Every family has its secrets and its skeletons in the cupboard. And the quintessentially Victorian characters whose stories have been woven together to create the Penhaligon’s Portraits Collection have more to hush up than most.
Take Lord George, for example. Outwardly a wealthy and respected man, he appears to embody the noblest values of the British aristocracy. The decorative cap, depicting a stag’s head, of the eau de parfum that bears his name reflects that standing in society—although the cleverly concocted notes of brandy, shaving soap and tonka bean hint at undisclosed depths.
Similarly, the Countess Dorothea is “a most ferocious matriarch” with a sharp mind and hidden fondness for scones and the company of younger men, alluded to through bergamot, red ginger oil and sherry-cashmeran. Duke Nelson, meanwhile, married the day’s most coveted girl in London, the Duchess Rose. Yet he is known to be eccentric and unusual. His scent combines floral yet masculine woody tones, and rumours abound that his marriage has yet to be consummated.
Other characters in this rogue’s gallery of British society include “Clandestine Clara”, Lady Blanche—who is out for revenge—and “Roaring Radcliff” and the shadowy Monsieur Beauregard.
Combined, they make up a compelling tale and marketing campaign that has caught the attention of Japanese connoisseurs of fragrances, and who may coincidentally be fans of Downton Abbey and other British period dramas.
“Penhaligon’s is a very traditional British brand that dates back to 1870. So it has that image and history, but also a strong sense of design and quality”, said Mari Faynot, brand manager for Penhaligon’s at Bluebell Japan Ltd., which regained the import licence for the London-based firm’s products in 2015.
“It is also known for a sense of eccentricity and humour throughout its range. That comes through particularly clearly with the new Portraits collection”, she told BCCJ ACUMEN.
“The way this has been done—the use of people, each with different characters and secret lives, the creation of a story and the use of graphics—is really fun, provocative and interesting for consumers”, she added.
Penhaligon’s is the story of a Cornish barber who moved to London to seek his fortune in the 1860s and opened a shop in Jermyn Street, among the city’s finest tailors. Inspired initially by the scent of neighbouring Turkish baths, William Penhaligon created his first fragrance, Hammam Bouquet, in 1872.
He quickly earned a following, including among the politicians and business leaders of the day, and even became the court barber and perfumer to Queen Victoria.
With a Royal Warrant to his name—the firm now has two—his reputation was assured, and the firm expanded to new premises. The original buildings in Jermyn Street were destroyed in the 1941 Blitz. Purchased in the 1950s by the Geo F. Trumper luxury gentleman’s barbers and perfumers, Penhaligon’s was later sold to Spanish fragrance firm Puig International SA.

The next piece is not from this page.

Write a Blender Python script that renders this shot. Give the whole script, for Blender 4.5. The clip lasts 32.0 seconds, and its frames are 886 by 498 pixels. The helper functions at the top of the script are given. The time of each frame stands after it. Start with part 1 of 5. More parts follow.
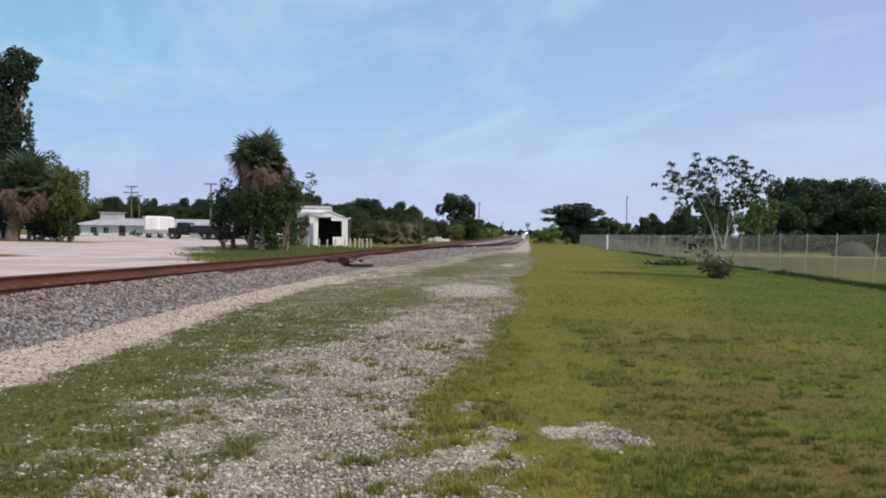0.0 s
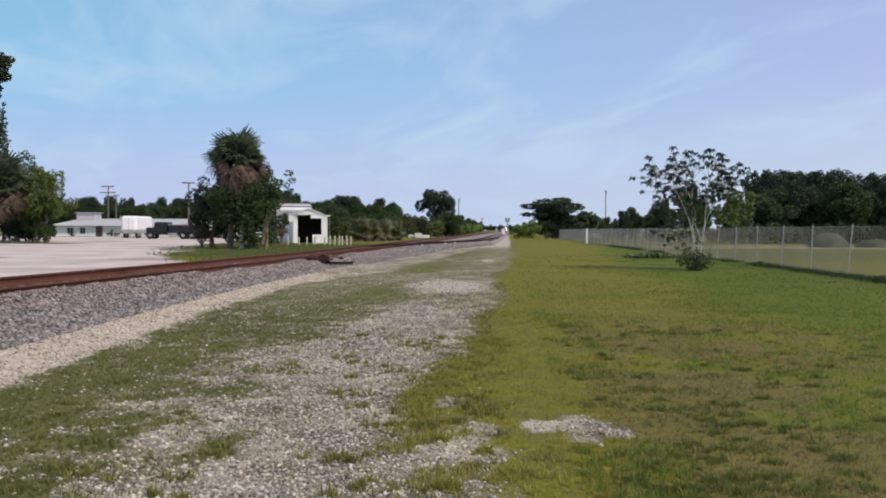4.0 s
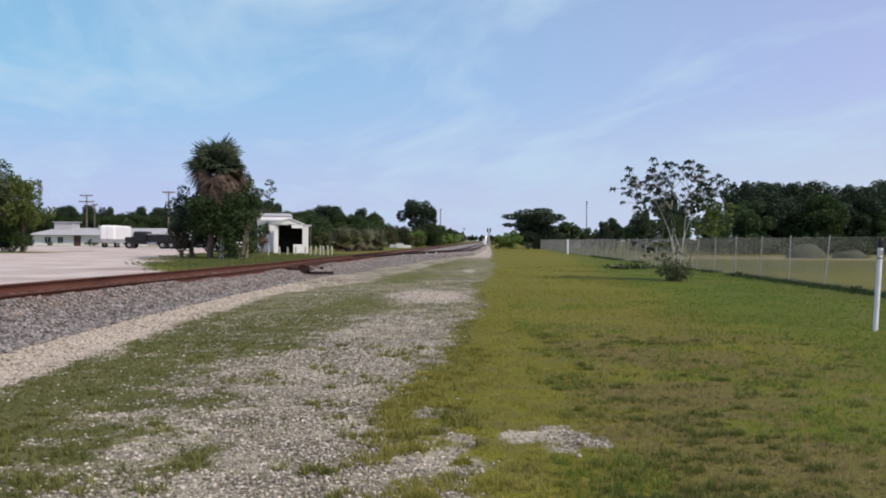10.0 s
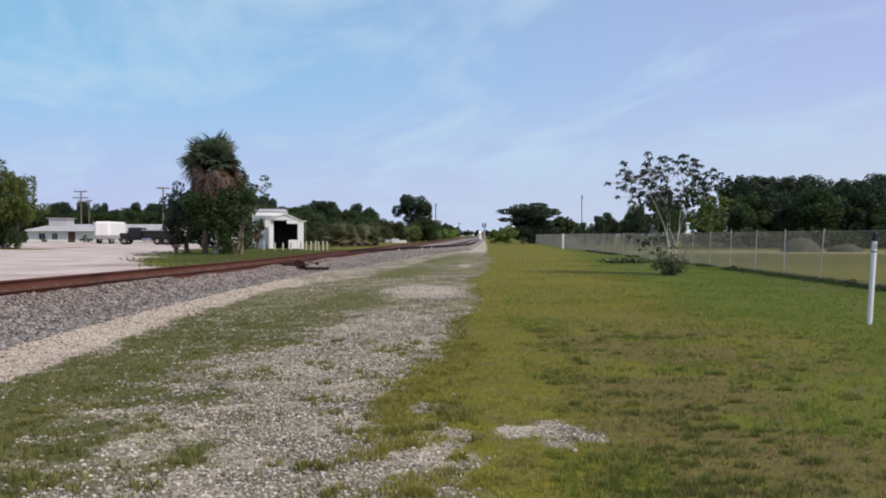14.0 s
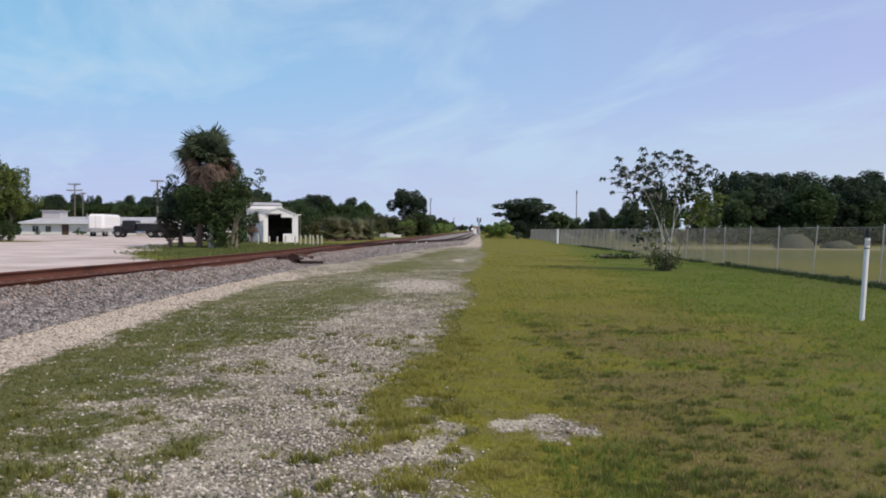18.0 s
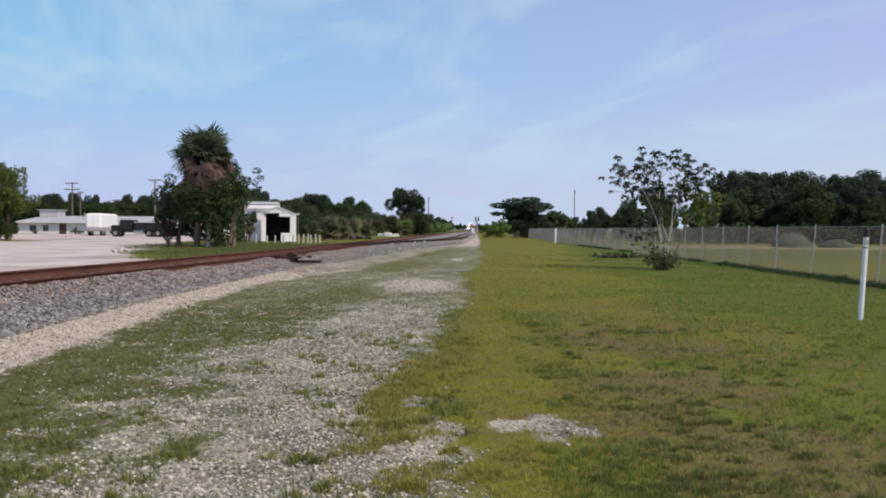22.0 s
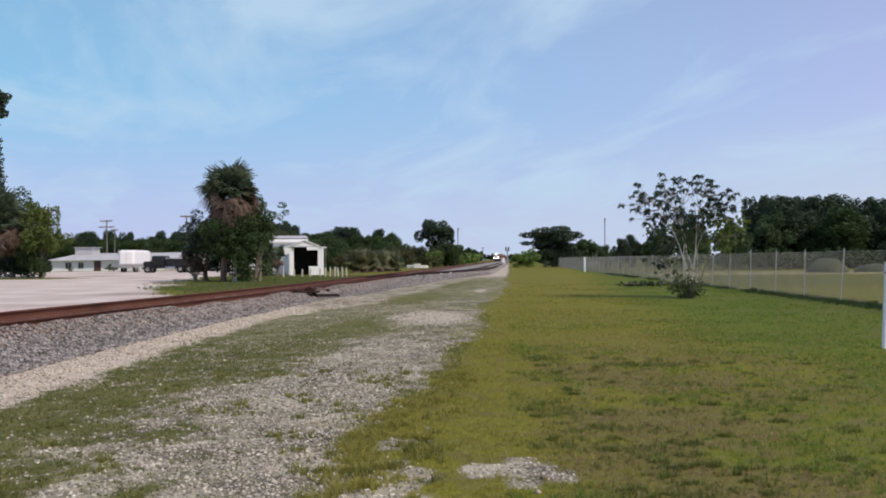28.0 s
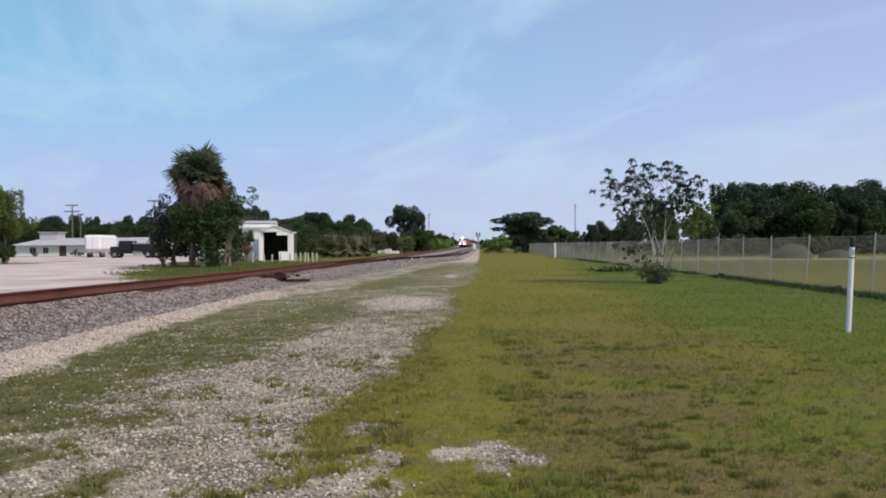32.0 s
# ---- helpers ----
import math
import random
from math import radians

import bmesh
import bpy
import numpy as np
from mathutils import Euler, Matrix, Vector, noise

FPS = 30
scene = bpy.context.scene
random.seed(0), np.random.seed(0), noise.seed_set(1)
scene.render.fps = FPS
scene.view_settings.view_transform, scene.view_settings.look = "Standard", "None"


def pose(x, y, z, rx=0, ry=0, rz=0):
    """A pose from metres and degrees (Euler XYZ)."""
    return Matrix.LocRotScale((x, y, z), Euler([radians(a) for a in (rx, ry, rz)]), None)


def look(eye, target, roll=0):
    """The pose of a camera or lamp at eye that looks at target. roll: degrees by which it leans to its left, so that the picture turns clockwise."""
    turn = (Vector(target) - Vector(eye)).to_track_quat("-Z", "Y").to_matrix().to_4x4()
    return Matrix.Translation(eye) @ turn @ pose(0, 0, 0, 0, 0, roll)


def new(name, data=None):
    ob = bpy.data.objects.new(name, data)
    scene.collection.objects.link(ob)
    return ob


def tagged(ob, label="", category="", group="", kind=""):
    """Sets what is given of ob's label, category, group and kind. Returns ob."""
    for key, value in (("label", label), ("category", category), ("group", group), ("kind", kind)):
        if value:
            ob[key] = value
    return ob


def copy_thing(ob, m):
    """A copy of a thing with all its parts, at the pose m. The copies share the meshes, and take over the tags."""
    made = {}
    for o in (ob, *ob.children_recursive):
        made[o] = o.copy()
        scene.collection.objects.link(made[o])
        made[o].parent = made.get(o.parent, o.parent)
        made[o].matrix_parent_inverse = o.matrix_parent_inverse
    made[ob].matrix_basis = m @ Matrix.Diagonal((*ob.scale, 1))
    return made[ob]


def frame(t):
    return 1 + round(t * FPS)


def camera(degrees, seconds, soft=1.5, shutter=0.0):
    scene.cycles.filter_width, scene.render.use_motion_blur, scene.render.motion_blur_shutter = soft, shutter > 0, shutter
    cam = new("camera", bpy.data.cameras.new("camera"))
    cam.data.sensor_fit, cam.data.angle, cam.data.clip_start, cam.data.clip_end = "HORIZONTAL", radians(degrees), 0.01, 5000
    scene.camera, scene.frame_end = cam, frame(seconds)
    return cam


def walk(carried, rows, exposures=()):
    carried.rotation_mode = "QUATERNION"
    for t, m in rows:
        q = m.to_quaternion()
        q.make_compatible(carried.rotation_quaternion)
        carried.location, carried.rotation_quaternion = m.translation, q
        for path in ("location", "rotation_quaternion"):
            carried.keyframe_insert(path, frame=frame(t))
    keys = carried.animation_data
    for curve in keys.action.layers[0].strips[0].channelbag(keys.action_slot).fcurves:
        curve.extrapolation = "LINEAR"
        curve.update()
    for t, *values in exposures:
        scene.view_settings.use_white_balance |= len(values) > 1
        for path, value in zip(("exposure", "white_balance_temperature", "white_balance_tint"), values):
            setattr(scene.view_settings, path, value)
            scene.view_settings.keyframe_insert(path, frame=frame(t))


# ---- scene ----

Today, Penhaligon’s has a flagship store in Covent Garden as well as outlets in Burlington Arcade, Regent Street, Mayfair and the Kings Road, while other stores have been opened in Edinburgh, Cambridge and Chester. Overseas, the firm has outlets in Paris, New York, Hong Kong, San Francisco and Singapore. Now, the brand is available at more than 50 locations in Japan, including department stores and specialist perfume shops, and also has two flagship locations in Tokyo, at the Ginza Six retail complex and the Mitsukoshi department store in Ebisu.
“The perfume sector can be defined as being made up of two categories: the ‘fashion fragrances’ of the mainstream, fashion-oriented brands that produce large quantities of well-known perfumes and put on huge PR campaigns; and the ‘maison fragrance’ sector”, Faynot said.
The latter “are niche brands that pay a great deal of attention to the quality of their products and their history, and produce in small quantities, as the title ‘maison’ indicates”, she said. “And Penhaligon’s was one of the pioneers behind that.”
Bluebell Japan does not disclose sales figures, but Faynot says Penhaligon’s is building its reputation in this market and has a number of dedicated fans.
“The fragrances are sophisticated and work for all age groups, but I believe the eccentricity of the brand appeals to customers here in Japan, although many people do like the fact that Penhaligon’s has two Royal Warrants because that does underline the quality of the brand and its products”, Faynot said.
Today, Penhaligon’s has Royal Warrants from Prince Philip and Prince Charles, with their crests prominent on the firm’s promotional literature and outlets.
At present, 19 Penhaligon’s fragrances for men are available in Japan, along with 19 scents for women and an additional 12 grooming items. Two or three items are added to the range each year.
And Faynot believes that contemporary and fashionable fragrances such as Penhaligon’s are slowly changing Japanese people’s aversion to using scent.
“Traditionally, Japanese do not like to stand out in a crowd, and a scent that is unusual will do just that”, she said. “But more people are now beginning to pay attention to perfumes and attitudes are gradually changing. People want to express themselves and their individuality, and that is good news for the fragrance market and a brand like Penhaligon’s, because these scents are very interesting”.